What to produce.
Extract each line containing the string "recreates".

Supplied data.
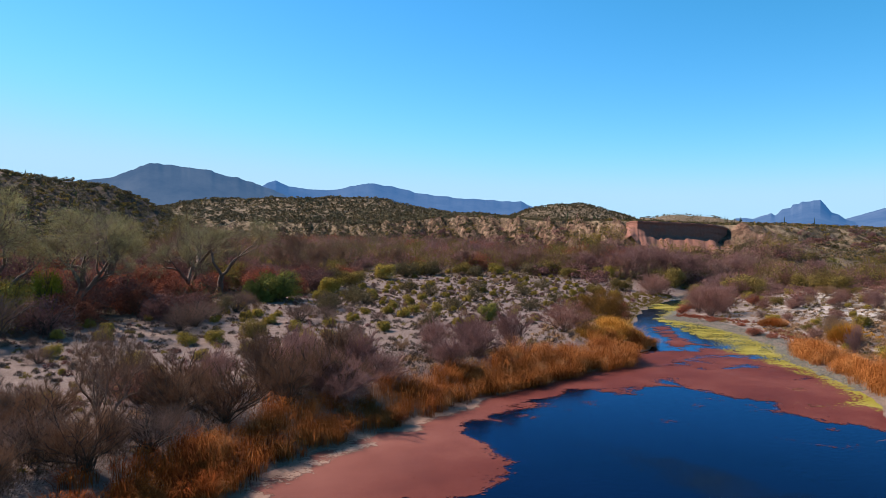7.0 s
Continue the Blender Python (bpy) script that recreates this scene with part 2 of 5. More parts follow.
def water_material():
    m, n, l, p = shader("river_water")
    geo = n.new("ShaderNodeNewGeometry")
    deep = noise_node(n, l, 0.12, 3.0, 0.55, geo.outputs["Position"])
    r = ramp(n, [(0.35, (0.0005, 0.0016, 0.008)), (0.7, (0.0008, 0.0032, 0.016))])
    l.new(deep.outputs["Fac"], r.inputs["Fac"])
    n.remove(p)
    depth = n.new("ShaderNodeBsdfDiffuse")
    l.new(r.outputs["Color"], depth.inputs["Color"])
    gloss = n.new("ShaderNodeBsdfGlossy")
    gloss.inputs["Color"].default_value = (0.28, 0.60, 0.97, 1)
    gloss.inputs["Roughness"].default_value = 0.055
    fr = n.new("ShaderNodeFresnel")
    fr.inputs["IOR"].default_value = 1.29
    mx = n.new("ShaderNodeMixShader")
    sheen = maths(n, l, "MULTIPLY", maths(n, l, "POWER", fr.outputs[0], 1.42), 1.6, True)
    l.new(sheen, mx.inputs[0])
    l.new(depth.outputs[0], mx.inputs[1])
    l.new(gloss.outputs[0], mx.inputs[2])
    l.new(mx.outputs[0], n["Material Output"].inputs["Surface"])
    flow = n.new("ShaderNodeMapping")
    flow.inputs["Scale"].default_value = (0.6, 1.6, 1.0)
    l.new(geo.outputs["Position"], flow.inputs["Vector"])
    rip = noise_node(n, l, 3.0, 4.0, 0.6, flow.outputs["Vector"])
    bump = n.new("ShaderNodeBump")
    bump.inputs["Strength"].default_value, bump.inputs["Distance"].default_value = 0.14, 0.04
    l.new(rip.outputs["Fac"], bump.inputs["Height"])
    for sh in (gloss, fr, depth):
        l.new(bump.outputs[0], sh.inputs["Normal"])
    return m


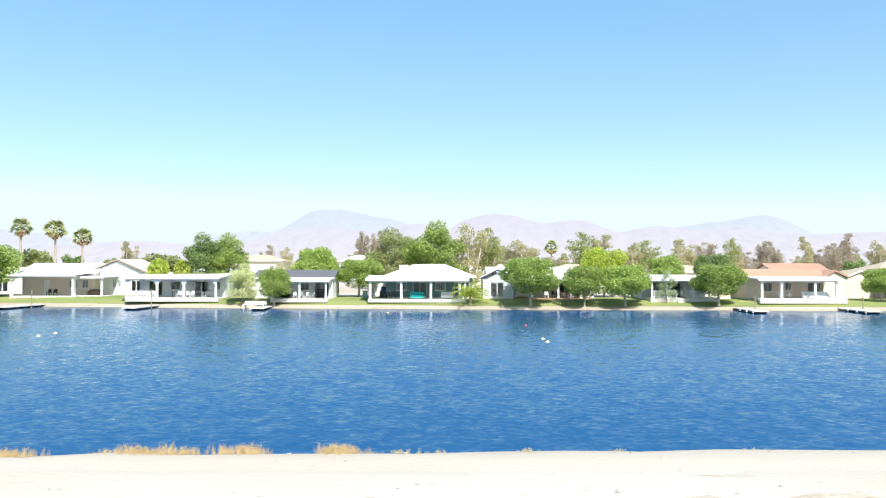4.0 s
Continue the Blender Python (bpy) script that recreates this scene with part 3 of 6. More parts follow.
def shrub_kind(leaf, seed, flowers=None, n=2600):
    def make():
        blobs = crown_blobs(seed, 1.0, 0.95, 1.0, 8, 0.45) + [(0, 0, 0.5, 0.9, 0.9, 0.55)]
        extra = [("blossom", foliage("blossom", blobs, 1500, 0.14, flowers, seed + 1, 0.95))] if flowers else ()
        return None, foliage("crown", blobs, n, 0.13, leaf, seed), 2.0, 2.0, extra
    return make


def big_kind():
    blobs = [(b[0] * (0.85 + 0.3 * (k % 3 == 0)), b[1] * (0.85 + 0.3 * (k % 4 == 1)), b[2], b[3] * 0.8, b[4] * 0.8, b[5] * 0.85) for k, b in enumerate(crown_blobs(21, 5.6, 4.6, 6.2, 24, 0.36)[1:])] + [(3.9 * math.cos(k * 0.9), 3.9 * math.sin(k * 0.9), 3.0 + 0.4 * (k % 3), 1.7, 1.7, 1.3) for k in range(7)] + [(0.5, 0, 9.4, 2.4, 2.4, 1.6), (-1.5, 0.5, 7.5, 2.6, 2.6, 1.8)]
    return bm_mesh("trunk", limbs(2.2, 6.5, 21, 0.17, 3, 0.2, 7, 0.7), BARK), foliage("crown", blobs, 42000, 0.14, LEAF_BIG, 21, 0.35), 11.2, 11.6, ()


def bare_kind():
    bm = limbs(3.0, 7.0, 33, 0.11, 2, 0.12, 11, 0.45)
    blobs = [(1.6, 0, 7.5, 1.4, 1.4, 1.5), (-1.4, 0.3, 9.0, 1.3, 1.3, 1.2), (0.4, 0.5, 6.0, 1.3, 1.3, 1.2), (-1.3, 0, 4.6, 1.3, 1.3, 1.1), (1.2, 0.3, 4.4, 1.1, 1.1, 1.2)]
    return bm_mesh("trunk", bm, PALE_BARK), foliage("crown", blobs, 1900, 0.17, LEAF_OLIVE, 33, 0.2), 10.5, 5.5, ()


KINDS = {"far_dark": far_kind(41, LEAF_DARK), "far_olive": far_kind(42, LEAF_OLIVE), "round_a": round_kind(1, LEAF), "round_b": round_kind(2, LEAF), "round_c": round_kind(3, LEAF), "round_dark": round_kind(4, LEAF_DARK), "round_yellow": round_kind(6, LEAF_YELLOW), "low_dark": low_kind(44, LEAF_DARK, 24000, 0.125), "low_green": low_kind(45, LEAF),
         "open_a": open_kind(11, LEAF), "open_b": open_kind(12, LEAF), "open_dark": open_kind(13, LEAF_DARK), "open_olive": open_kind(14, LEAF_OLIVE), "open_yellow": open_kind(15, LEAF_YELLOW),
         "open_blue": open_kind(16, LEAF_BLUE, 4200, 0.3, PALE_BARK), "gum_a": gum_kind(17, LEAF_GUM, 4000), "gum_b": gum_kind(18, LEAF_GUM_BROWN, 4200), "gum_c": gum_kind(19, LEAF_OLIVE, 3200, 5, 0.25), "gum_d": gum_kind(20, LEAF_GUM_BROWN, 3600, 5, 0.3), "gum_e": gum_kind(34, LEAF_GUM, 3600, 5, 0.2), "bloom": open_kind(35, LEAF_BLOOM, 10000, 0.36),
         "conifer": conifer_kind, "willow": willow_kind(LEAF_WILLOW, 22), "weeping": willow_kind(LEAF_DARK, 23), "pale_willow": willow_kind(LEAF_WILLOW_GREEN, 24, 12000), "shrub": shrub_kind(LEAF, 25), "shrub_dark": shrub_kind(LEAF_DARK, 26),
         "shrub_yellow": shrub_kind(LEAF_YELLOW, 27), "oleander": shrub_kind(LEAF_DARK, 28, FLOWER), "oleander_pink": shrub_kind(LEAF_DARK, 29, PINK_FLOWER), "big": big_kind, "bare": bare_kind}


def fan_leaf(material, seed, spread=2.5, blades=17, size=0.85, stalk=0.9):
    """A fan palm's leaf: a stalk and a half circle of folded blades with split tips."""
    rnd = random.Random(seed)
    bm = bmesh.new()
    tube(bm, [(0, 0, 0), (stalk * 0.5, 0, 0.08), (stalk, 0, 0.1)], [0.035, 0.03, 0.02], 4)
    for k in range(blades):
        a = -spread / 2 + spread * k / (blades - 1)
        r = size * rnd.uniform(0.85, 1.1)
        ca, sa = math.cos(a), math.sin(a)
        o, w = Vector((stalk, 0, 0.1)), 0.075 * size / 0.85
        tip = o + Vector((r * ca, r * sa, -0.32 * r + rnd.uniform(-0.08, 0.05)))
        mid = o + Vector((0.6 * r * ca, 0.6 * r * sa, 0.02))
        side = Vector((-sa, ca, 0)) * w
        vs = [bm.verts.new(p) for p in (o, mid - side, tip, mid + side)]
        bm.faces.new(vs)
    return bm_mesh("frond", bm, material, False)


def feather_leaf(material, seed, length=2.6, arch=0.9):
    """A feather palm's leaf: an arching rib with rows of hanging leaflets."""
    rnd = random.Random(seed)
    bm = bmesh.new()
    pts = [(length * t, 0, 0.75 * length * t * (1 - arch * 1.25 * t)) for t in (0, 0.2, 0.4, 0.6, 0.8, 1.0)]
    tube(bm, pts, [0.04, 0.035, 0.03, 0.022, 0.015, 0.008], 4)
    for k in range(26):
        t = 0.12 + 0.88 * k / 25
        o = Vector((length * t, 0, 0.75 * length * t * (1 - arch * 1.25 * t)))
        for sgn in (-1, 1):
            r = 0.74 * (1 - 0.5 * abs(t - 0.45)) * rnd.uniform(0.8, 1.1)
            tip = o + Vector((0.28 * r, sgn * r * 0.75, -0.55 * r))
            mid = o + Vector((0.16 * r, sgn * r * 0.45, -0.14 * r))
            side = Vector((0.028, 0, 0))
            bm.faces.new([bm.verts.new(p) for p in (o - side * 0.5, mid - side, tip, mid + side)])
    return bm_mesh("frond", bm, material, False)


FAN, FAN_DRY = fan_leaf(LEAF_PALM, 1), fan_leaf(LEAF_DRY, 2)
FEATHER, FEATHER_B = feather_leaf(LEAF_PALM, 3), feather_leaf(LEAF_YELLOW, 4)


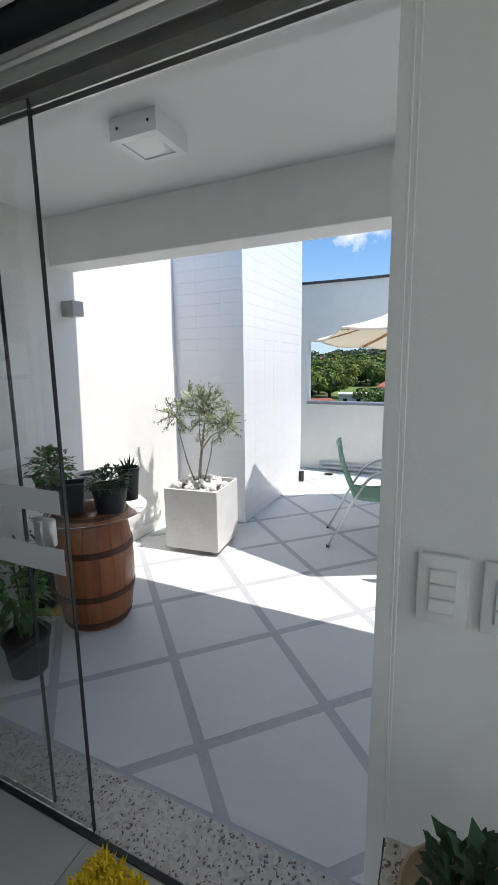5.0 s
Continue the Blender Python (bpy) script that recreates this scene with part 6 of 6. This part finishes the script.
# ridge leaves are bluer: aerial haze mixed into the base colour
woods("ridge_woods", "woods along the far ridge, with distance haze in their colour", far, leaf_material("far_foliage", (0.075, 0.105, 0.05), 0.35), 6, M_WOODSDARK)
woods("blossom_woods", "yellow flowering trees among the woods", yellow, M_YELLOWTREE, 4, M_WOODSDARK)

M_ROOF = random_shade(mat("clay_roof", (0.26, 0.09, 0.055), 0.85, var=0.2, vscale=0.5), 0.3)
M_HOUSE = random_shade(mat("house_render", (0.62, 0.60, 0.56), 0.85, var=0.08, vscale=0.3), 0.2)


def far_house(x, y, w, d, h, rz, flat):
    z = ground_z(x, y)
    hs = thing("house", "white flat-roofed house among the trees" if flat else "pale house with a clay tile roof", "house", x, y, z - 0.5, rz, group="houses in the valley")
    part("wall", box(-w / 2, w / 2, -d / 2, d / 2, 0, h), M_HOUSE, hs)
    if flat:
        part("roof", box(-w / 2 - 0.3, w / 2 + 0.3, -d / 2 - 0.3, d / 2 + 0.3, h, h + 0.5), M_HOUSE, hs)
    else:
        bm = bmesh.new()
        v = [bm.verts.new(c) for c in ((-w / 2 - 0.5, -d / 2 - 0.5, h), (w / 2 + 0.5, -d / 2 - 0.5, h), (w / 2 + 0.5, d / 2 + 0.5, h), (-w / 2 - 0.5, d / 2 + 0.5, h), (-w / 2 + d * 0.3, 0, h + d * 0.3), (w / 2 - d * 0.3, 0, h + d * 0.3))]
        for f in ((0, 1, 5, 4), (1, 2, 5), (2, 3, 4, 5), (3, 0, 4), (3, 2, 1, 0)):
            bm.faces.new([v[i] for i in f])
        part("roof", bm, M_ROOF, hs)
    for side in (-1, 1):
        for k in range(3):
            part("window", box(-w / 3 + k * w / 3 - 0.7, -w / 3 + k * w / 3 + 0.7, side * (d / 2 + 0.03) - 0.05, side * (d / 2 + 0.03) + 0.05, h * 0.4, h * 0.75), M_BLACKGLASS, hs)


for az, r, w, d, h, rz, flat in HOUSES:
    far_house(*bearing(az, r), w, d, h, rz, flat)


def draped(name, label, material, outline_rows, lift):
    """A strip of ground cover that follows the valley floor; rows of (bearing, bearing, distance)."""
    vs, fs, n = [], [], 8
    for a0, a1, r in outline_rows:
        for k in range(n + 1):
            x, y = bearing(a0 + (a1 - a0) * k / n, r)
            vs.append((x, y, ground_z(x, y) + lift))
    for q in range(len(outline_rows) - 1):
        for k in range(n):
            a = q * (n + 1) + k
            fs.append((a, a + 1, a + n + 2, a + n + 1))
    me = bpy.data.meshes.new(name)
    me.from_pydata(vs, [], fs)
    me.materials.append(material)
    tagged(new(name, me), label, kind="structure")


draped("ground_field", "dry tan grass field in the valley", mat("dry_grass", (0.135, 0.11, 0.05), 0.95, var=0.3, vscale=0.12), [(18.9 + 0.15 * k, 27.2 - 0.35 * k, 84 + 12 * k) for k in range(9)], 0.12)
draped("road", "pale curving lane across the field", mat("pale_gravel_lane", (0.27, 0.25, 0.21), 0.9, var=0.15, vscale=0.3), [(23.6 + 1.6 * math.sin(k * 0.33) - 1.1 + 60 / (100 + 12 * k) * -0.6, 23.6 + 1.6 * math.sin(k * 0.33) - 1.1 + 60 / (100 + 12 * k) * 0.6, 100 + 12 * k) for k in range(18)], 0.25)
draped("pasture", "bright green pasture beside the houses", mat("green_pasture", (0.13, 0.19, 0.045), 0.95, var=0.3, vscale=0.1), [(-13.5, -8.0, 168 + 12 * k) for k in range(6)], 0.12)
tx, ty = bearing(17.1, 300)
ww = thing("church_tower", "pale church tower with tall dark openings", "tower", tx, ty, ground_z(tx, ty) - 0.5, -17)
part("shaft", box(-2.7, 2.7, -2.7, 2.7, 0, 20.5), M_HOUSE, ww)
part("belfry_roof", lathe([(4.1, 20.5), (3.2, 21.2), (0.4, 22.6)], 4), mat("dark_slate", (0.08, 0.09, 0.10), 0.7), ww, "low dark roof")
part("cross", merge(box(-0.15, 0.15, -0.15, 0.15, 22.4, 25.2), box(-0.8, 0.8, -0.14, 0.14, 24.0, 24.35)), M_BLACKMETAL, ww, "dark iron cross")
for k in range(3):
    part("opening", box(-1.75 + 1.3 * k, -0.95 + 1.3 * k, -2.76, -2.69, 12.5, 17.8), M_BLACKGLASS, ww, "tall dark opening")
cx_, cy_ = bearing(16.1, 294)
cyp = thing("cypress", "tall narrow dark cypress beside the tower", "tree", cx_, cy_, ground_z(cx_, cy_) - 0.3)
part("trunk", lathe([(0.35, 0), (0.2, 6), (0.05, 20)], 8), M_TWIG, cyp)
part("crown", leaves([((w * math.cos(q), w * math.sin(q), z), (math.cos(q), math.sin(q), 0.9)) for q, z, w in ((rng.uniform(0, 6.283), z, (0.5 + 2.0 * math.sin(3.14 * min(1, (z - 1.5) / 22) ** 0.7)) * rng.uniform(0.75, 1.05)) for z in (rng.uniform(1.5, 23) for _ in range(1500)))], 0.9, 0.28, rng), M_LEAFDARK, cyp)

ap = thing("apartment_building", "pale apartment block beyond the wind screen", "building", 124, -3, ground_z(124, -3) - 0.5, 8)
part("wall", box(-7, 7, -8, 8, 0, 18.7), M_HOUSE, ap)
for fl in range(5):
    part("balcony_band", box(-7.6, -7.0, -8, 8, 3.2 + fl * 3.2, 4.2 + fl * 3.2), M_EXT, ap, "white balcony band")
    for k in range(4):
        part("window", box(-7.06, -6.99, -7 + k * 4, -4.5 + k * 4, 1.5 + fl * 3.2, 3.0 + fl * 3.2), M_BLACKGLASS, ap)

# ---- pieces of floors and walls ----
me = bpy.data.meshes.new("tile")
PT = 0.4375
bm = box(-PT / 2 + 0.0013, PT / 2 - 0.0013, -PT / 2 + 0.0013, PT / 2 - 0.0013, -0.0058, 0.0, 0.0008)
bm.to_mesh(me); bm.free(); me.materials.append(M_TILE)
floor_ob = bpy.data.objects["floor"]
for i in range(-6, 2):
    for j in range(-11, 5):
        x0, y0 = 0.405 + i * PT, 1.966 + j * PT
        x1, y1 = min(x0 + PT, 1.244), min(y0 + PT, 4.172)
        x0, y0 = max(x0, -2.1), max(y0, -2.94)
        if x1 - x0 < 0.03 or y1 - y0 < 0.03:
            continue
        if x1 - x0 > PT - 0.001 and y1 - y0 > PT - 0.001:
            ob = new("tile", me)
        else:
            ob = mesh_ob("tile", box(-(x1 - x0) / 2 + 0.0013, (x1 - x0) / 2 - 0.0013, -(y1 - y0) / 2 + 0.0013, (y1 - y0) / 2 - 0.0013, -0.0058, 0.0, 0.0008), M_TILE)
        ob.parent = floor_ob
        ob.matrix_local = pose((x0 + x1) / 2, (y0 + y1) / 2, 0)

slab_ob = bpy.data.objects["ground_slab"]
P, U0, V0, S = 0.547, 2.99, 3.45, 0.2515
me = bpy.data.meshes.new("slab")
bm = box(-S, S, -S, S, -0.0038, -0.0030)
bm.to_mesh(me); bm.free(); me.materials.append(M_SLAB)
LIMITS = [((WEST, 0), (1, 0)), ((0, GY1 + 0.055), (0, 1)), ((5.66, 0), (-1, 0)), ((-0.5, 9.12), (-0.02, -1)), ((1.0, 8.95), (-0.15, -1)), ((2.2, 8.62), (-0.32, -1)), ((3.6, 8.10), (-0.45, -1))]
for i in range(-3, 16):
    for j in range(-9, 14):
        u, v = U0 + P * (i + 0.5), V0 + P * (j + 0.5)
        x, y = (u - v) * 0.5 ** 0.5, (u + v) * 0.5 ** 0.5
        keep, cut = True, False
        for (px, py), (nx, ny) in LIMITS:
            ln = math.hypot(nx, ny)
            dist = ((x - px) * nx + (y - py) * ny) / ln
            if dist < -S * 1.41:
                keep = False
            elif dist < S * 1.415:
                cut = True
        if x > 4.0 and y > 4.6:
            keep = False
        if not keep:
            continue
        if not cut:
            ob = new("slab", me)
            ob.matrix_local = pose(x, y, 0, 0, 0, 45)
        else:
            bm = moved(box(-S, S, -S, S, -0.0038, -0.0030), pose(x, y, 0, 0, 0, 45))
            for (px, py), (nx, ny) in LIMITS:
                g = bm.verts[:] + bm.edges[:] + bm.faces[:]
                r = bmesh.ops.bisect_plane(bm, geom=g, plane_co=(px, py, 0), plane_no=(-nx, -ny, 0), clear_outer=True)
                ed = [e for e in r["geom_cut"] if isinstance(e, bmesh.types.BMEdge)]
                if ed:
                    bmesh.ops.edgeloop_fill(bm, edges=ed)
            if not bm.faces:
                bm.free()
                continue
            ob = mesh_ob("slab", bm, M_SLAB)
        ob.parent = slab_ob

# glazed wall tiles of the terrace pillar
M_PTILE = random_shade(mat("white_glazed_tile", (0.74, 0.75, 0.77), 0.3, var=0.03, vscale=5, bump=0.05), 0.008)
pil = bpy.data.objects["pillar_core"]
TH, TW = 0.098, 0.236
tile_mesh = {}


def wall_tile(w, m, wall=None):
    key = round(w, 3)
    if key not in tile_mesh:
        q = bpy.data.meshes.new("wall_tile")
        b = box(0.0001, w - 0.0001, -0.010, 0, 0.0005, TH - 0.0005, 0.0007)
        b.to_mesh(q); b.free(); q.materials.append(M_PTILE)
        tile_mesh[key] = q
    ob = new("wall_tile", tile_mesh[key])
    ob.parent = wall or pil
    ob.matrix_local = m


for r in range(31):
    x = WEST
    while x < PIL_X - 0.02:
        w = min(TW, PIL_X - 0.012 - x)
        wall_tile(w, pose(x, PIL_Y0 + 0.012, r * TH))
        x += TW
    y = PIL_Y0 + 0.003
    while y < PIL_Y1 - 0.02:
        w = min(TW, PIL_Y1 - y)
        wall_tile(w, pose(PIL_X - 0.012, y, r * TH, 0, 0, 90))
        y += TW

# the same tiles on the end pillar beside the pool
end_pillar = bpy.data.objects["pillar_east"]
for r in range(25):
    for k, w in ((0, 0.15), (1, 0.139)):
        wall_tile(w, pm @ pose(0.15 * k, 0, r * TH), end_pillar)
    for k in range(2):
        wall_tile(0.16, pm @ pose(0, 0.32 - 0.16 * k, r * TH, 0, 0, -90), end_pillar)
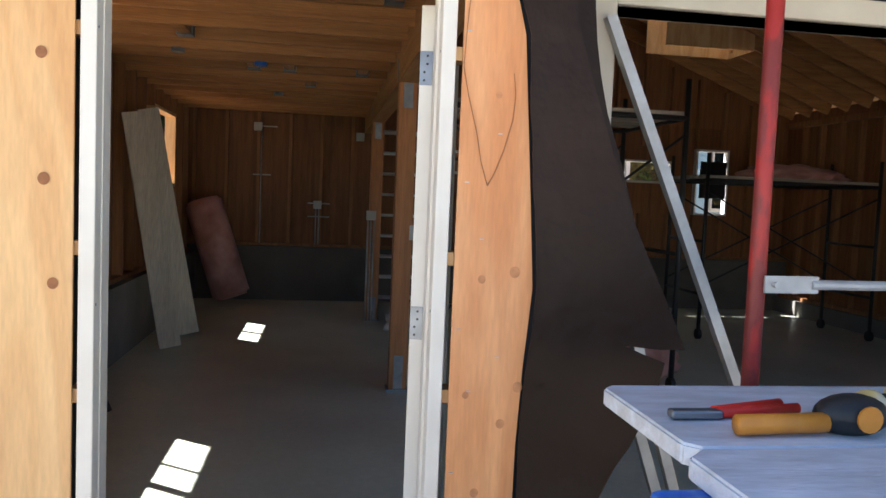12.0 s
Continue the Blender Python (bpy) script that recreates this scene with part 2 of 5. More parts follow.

Task output.
Continue the Blender Python (bpy) script that recreates this scene with part 2 of 5. More parts follow.
Continue the Blender Python (bpy) script that recreates this scene with part 3 of 6. More parts follow.
Continue the Blender Python (bpy) script that recreates this scene with part 6 of 6. This part finishes the script.
Continue the Blender Python (bpy) script that recreates this scene with part 2 of 5. More parts follow.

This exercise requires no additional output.